A wide range of variables can affect protein supply and consumption around the world and the outbreak of disease is one that has potential to have a sudden and significant impact. In the last week, reports have emerged of new cases of African Swine Fever (ASF) discovered in locations across China. Despite this disease being limited to pigs, the ripple effect to any disruption in the supply of China’s principal protein has potential to affect demand for beef and sheepmeat. Important to note, it is still unclear how widespread and serious recent outbreaks of ASF in China are.

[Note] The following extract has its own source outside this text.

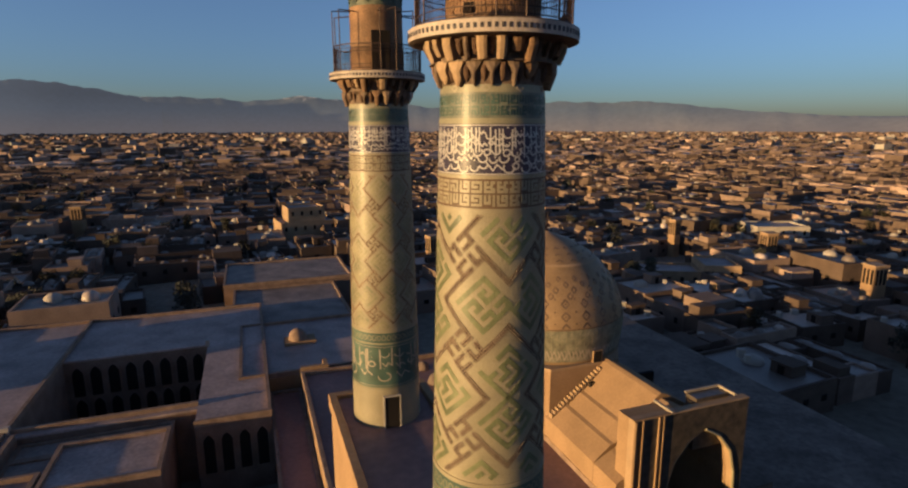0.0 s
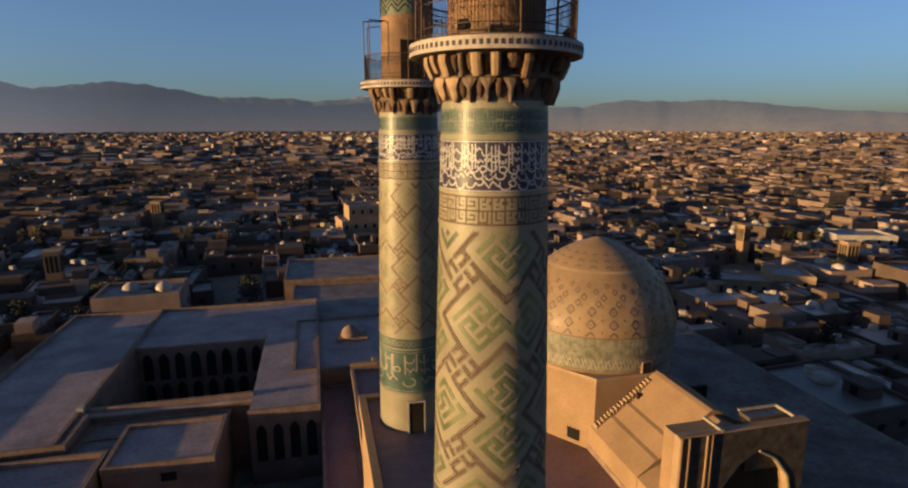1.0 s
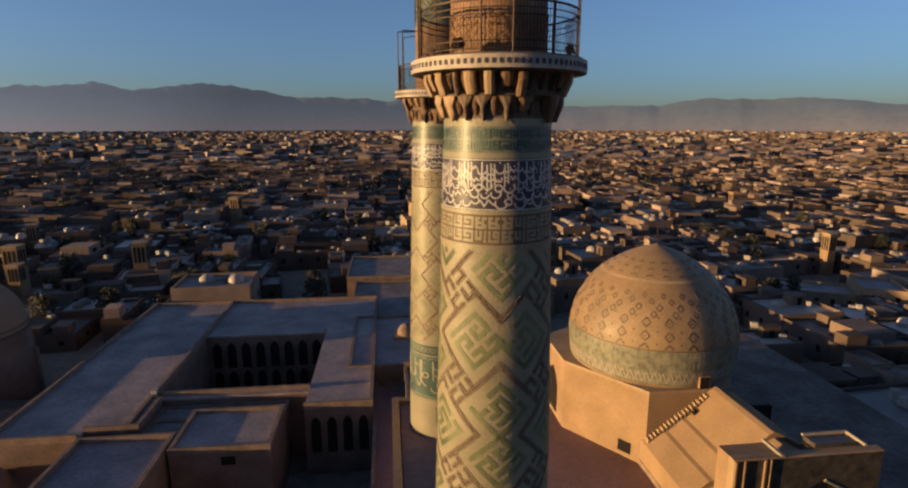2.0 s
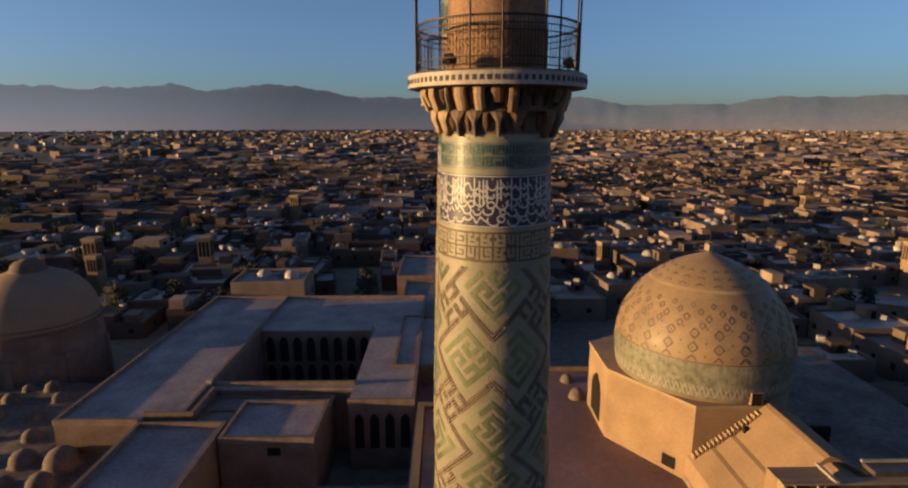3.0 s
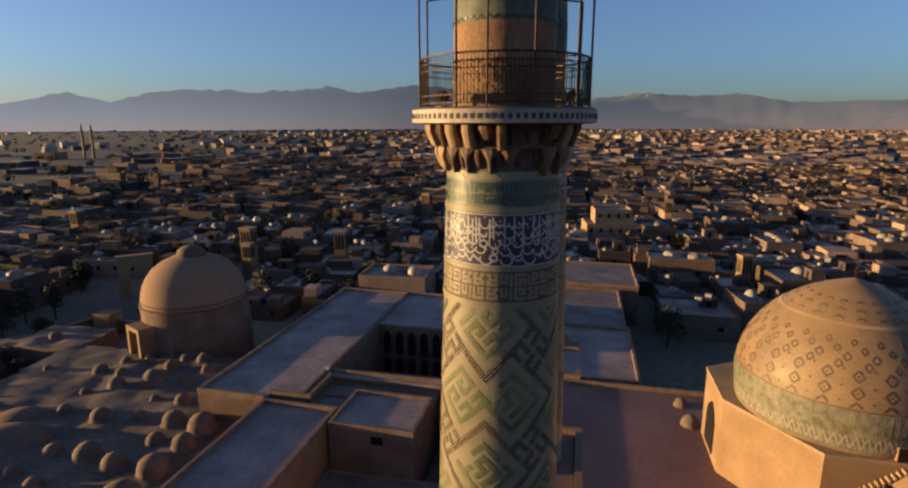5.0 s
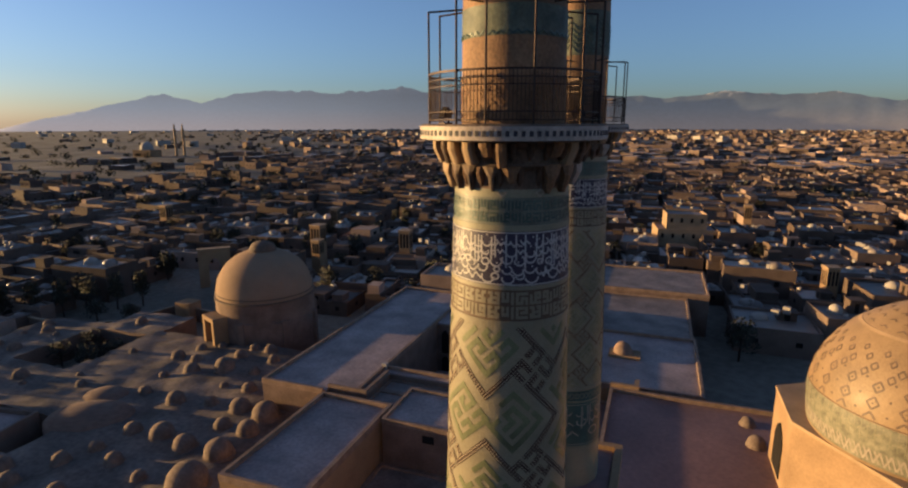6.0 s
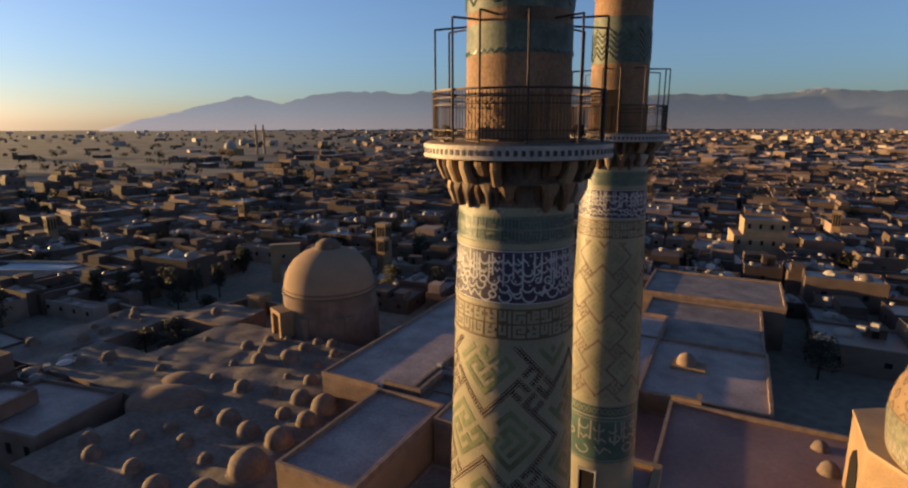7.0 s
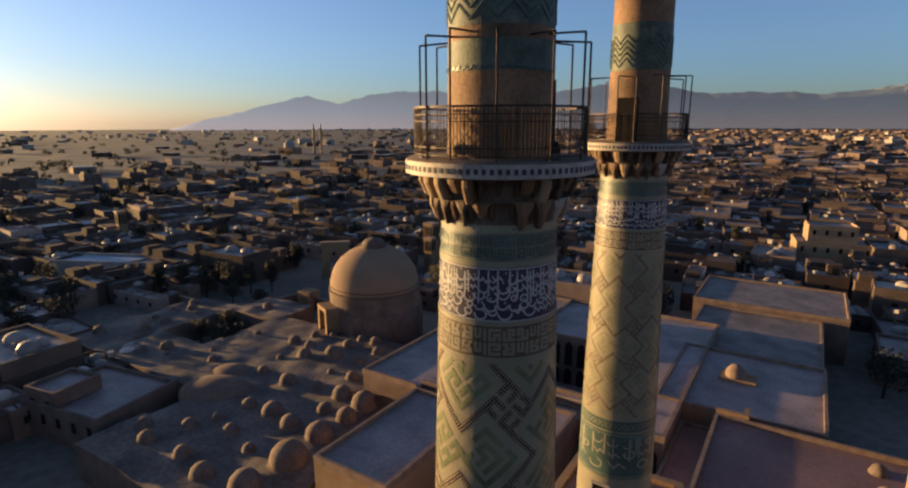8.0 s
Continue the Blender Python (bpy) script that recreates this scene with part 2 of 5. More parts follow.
# ---- mesh helpers ----
class Geo:
    def __init__(self):
        self.v, self.f = [], []

    def add(self, vs, fs):
        k = len(self.v)
        self.v += [tuple(p) for p in vs]
        self.f += [tuple(i + k for i in q) for q in fs]
        return self

    def box(self, x0, x1, y0, y1, z0, z1):
        vs = [(x, y, z) for z in (z0, z1) for x, y in ((x0, y0), (x1, y0), (x1, y1), (x0, y1))]
        return self.add(vs, [(3, 2, 1, 0), (4, 5, 6, 7), (0, 1, 5, 4), (1, 2, 6, 5), (2, 3, 7, 6), (3, 0, 4, 7)])

    def prism(self, poly, z0, z1):
        n = len(poly)
        vs = [(x, y, z0) for x, y in poly] + [(x, y, z1) for x, y in poly]
        fs = [tuple(reversed(range(n))), tuple(range(n, 2 * n))]
        return self.add(vs, fs + [(i, (i + 1) % n, n + (i + 1) % n, n + i) for i in range(n)])

    def extrude_x(self, poly, x0, x1):
        """A prism along x from points (y, z)."""
        n = len(poly)
        vs = [(x0, y, z) for y, z in poly] + [(x1, y, z) for y, z in poly]
        fs = [tuple(range(n)), tuple(reversed(range(n, 2 * n)))]
        return self.add(vs, fs + [(i, n + i, n + (i + 1) % n, (i + 1) % n) for i in range(n)])

    def extrude_y(self, poly, y0, y1):
        """A prism along y from points (x, z)."""
        n = len(poly)
        vs = [(x, y0, z) for x, z in poly] + [(x, y1, z) for x, z in poly]
        fs = [tuple(reversed(range(n))), tuple(range(n, 2 * n))]
        return self.add(vs, fs + [(i, (i + 1) % n, n + (i + 1) % n, n + i) for i in range(n)])

    def lathe(self, profile, n=48, cx=0.0, cy=0.0, phase=0.0):
        vs, fs = [], []
        m = len(profile)
        for r, z in profile:
            vs += [(cx + r * math.cos(phase + 2 * math.pi * i / n), cy + r * math.sin(phase + 2 * math.pi * i / n), z) for i in range(n)]
        for j in range(m - 1):
            fs += [(j * n + i, j * n + (i + 1) % n, (j + 1) * n + (i + 1) % n, (j + 1) * n + i) for i in range(n)]
        return self.add(vs, fs)

    def tube(self, p, q, r, n=6):
        p, q = Vector(p), Vector(q)
        w = (q - p).normalized()
        u = w.orthogonal().normalized()
        t = w.cross(u)
        ring = [u * (r * math.cos(2 * math.pi * i / n)) + t * (r * math.sin(2 * math.pi * i / n)) for i in range(n)]
        vs = [p + e for e in ring] + [q + e for e in ring]
        return self.add(vs, [(i, (i + 1) % n, n + (i + 1) % n, n + i) for i in range(n)] + [tuple(reversed(range(n))), tuple(range(n, 2 * n))])

    def frame_box(self, x0, x1, y0, y1, z0, z1, w):
        """A closed rim of thickness w round a rectangle."""
        vs = [(x, y, z) for z in (z0, z1) for k in (0, w) for x, y in ((x0 + k, y0 + k), (x1 - k, y0 + k), (x1 - k, y1 - k), (x0 + k, y1 - k))]
        fs = []
        for i in range(4):
            j = (i + 1) % 4
            fs += [(i, j, 8 + j, 8 + i), (4 + j, 4 + i, 12 + i, 12 + j), (8 + i, 8 + j, 12 + j, 12 + i), (j, i, 4 + i, 4 + j)]
        return self.add(vs, fs)


def mesh_of(name, geo, mat, smooth=False):
    me = bpy.data.meshes.new(name)
    me.from_pydata(geo.v, [], geo.f)
    me.materials.append(mat)
    if smooth:
        me.polygons.foreach_set("use_smooth", [True] * len(me.polygons))
        me.set_sharp_from_angle(angle=radians(40))
    me.update()
    return me


def part(name, geo, mat, parent, label="", smooth=False, at=None):
    me = geo if isinstance(geo, bpy.types.Mesh) else mesh_of(name, geo, mat, smooth)
    ob = new(name, me)
    ob.parent = parent
    if at is not None:
        ob.matrix_basis = at
    return tagged(ob, label)


def thing(name, m, label, category, group="", kind=""):
    ob = new(name)
    ob.matrix_world = m
    return tagged(ob, label, category, group, kind)


# the mosque's own axes: x along its cross direction, y along the line of the minarets
MOSQUE = pose(0.87, 14.08, 0, 0, 0, 24.2)

# ---- ground and distance ----
g = Geo()
rings = [0, 60, 150, 300, 600, 1200, 2400, 4800]
g.lathe([(max(r, 0.01), 0.0) for r in rings], 64)
ground = tagged(new("ground", mesh_of("ground", g, EARTH)), "bare brown earth ground of the old town", "ground", kind="structure")


def mountains(name, radius, az0, az1, heights, seed, label, mat):
    """A ridge from one bearing to another (degrees to the left of north); heights along it."""
    g = Geo()
    n = 240
    vs, fs = [], []
    for i in range(n + 1):
        u = i / n
        az = radians(az0 + (az1 - az0) * u)
        k = u * (len(heights) - 1)
        a = int(min(k, len(heights) - 2))
        h = heights[a] + (heights[a + 1] - heights[a]) * (k - a)
        h *= 1 + 0.05 * noise.noise((u * 30 + seed, 0.3, 0)) + 0.04 * noise.noise((u * 80 + seed, 1.3, 0))
        for back, up in ((-260, 0.0), (-130, 0.45), (-50, 0.8), (0, 1.0), (160, 0.6), (400, 0.0)):
            rr = radius + back + 50 * noise.noise((u * 14, back * 0.01, seed))
            zz = h * up * (1 + 0.12 * noise.noise((u * 50, up * 3, seed)) * (up < 1))
            vs.append((-math.sin(az) * rr, math.cos(az) * rr, zz))
    for i in range(n):
        fs += [(i * 6 + j, (i + 1) * 6 + j, (i + 1) * 6 + j + 1, i * 6 + j + 1) for j in range(5)]
    g.add(vs, fs)
    return tagged(new(name, mesh_of(name, g, mat, True)), label, "mountain", kind="structure")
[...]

The OIE reports ASF is a highly infectious disease and no vaccine is currently available. In Russia and Eastern Europe, the virus is endemic in the wild boar population making eradication extremely difficult. Culling infected animals and imposing strict containment measures are the only tools available to limit further spread. The ability of Chinese authorities to quickly and effectively contain recent outbreaks will determine the impact on production and, following this, demand for imported pork or alternate proteins. The cases reported so far are significant distances apart, highlighting the challenge ahead for local authorities.

China has the world’s largest hog breeding herd, by a long way, and are massive consumers of pork, chewing through close to 54.7 million tonnes annually, in comparison to around 7.9 million tonnes of beef and 4.9 million tonnes of sheepmeat (FAO 2017 carcase weight equivalent estimates). If ASF spreads, leading to significant culling of animals to contain the disease, it could put a large dint in its domestic pork supply, pushing prices higher and driving consumers to seek out other sources of protein. Although ASF is not harmful to human health, amidst a backdrop of food scandals, there is potential Chinese consumers (who can afford to) may avoid domestically produced pork, opening the door to imported pork and alternate proteins.

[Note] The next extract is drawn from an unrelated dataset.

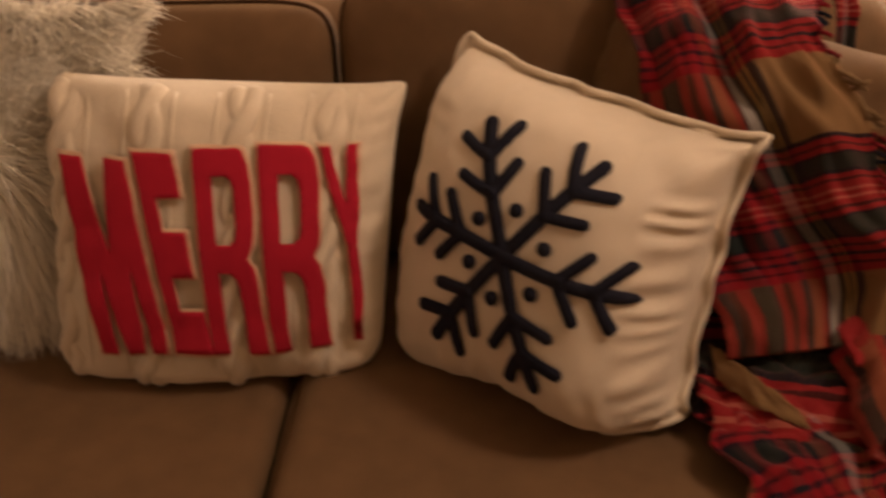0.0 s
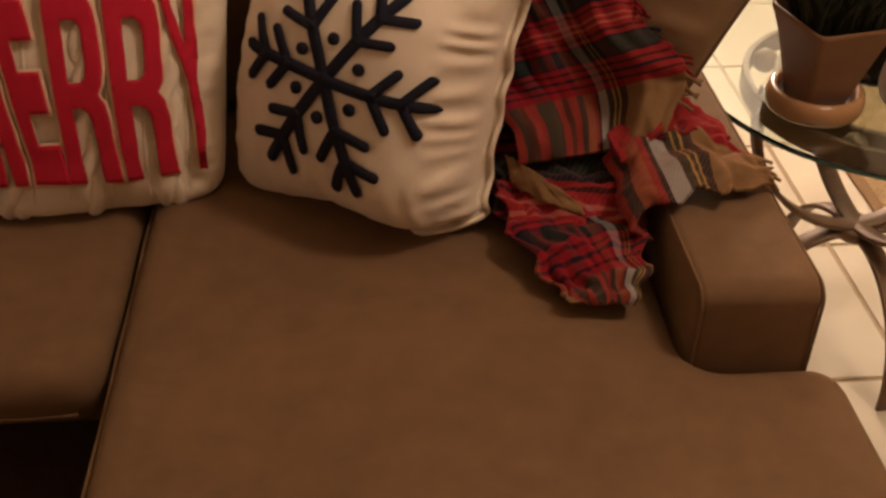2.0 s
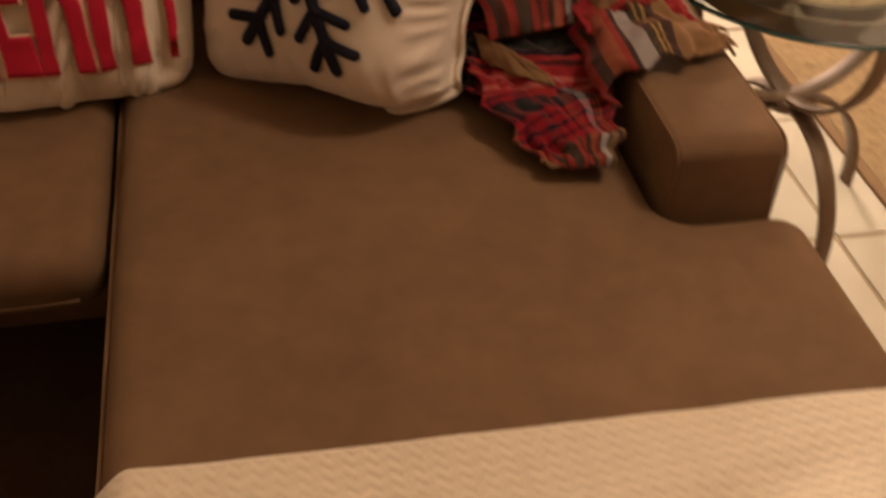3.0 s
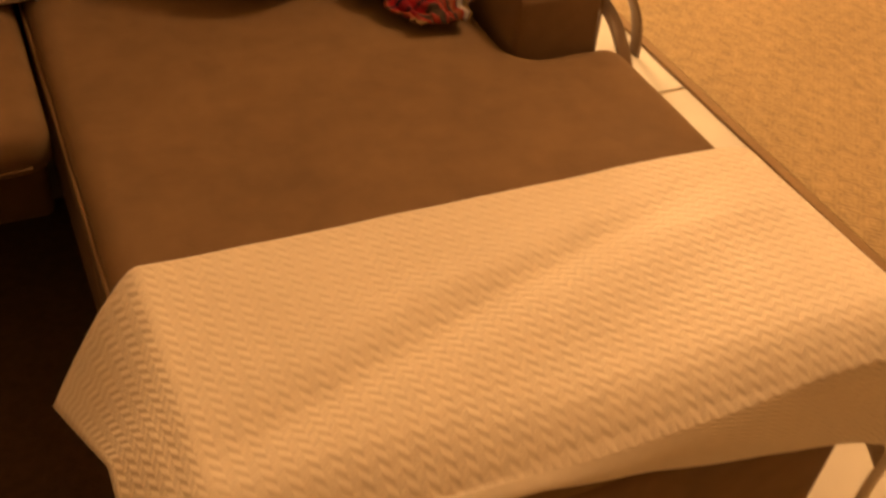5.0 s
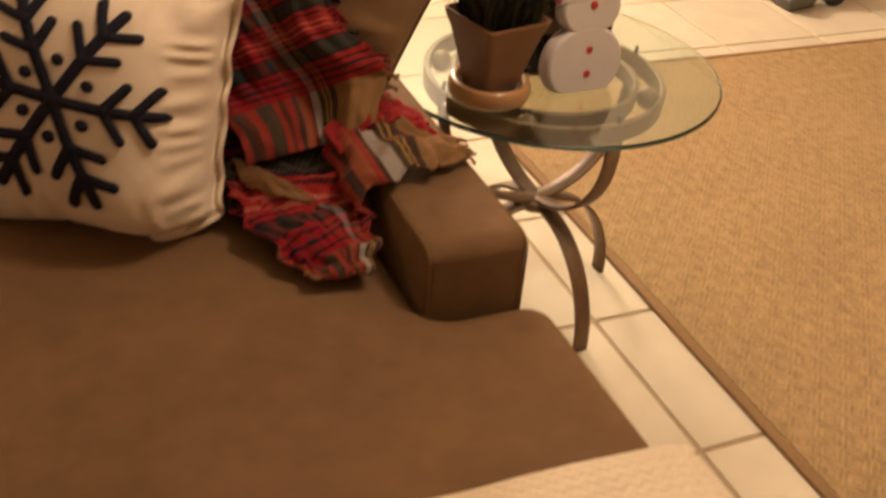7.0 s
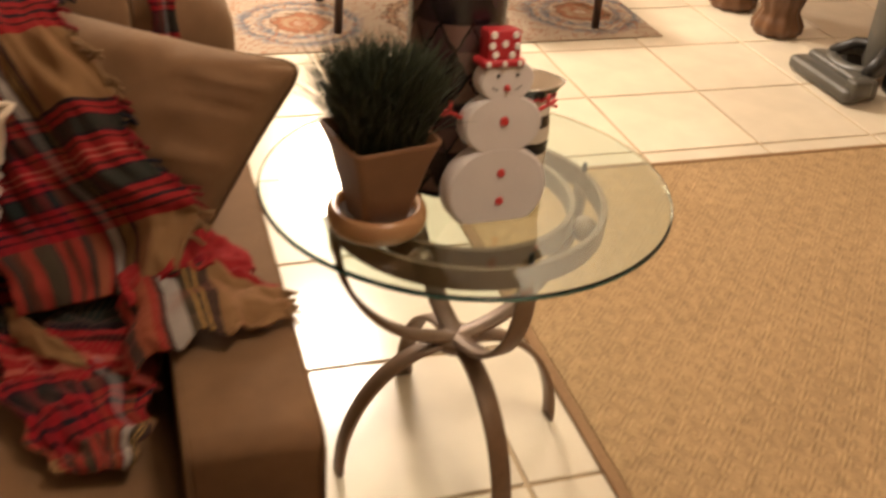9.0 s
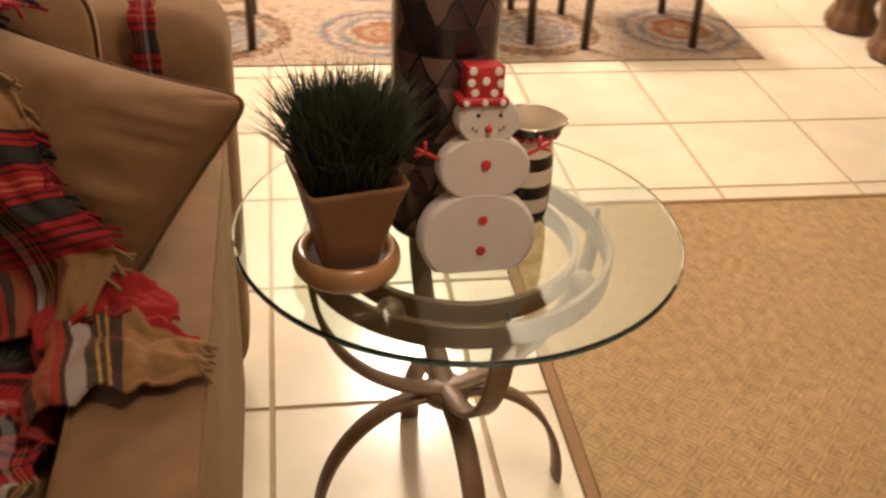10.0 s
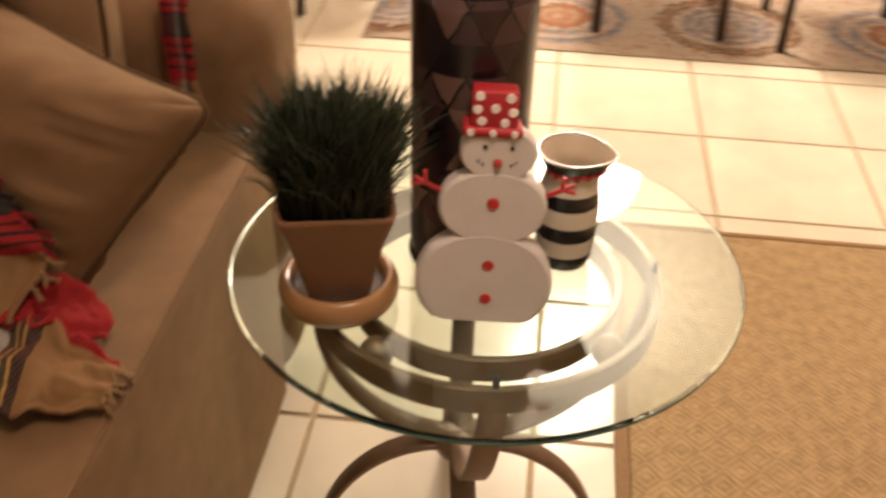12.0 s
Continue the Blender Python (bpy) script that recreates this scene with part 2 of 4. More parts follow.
ringv = math_node(nt, "ADD", math_node(nt, "MULTIPLY", rr, 2.4), math_node(nt, "MULTIPLY_ADD", sw.outputs["Fac"], 0.22, -0.11))


def rings(stops):
    ramp = nt.nodes.new("ShaderNodeValToRGB")
    ramp.color_ramp.interpolation = "CONSTANT"
    els = ramp.color_ramp.elements
    els[0].position, els[0].color = 0.0, (*stops[0][1], 1)
    els[1].position, els[1].color = stops[1][0], (*stops[1][1], 1)
    for pos, c in stops[2:]:
        els.new(pos).color = (*c, 1)
    nt.links.new(ringv, ramp.inputs[0])
    return ramp.outputs[0]


IVORY, SLATE, PALE, RUST, UMBER, TAN = (0.33, 0.26, 0.185), (0.13, 0.125, 0.13), (0.24, 0.21, 0.18), (0.23, 0.10, 0.05), (0.12, 0.075, 0.045), (0.27, 0.185, 0.11)
grey_eye = rings([(0.0, TAN), (0.06, SLATE), (0.11, PALE), (0.22, SLATE), (0.26, IVORY), (0.31, SLATE), (0.36, PALE), (0.40, IVORY), (0.47, UMBER), (0.52, TAN), (0.56, UMBER), (0.61, IVORY)])
rust_eye = rings([(0.0, IVORY), (0.05, RUST), (0.10, TAN), (0.17, RUST), (0.25, UMBER), (0.27, IVORY), (0.34, SLATE), (0.39, PALE), (0.44, IVORY), (0.50, SLATE), (0.56, PALE), (0.61, IVORY)])
odd = math_node(nt, "LESS_THAN", math_node(nt, "PINGPONG", sx, 0.60), 0.30)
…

The outbreak of ASF has occurred in the midst of an ongoing US-China trade dispute, with China slapping two rounds of retaliatory tariffs on US pork exports at a time of record US pork production. The trade and supply environment has weighed heavily on the US hog market however the announcement of fresh ASF outbreaks had an immediate impact on prices with a sharp upwards turnaround in US hog futures.

The global meat trade is watching how events unfold extremely closely, as any significant impact to pork production and consumption will create a ripple effect and the consequences of this will likely touch all major suppliers of all major proteins.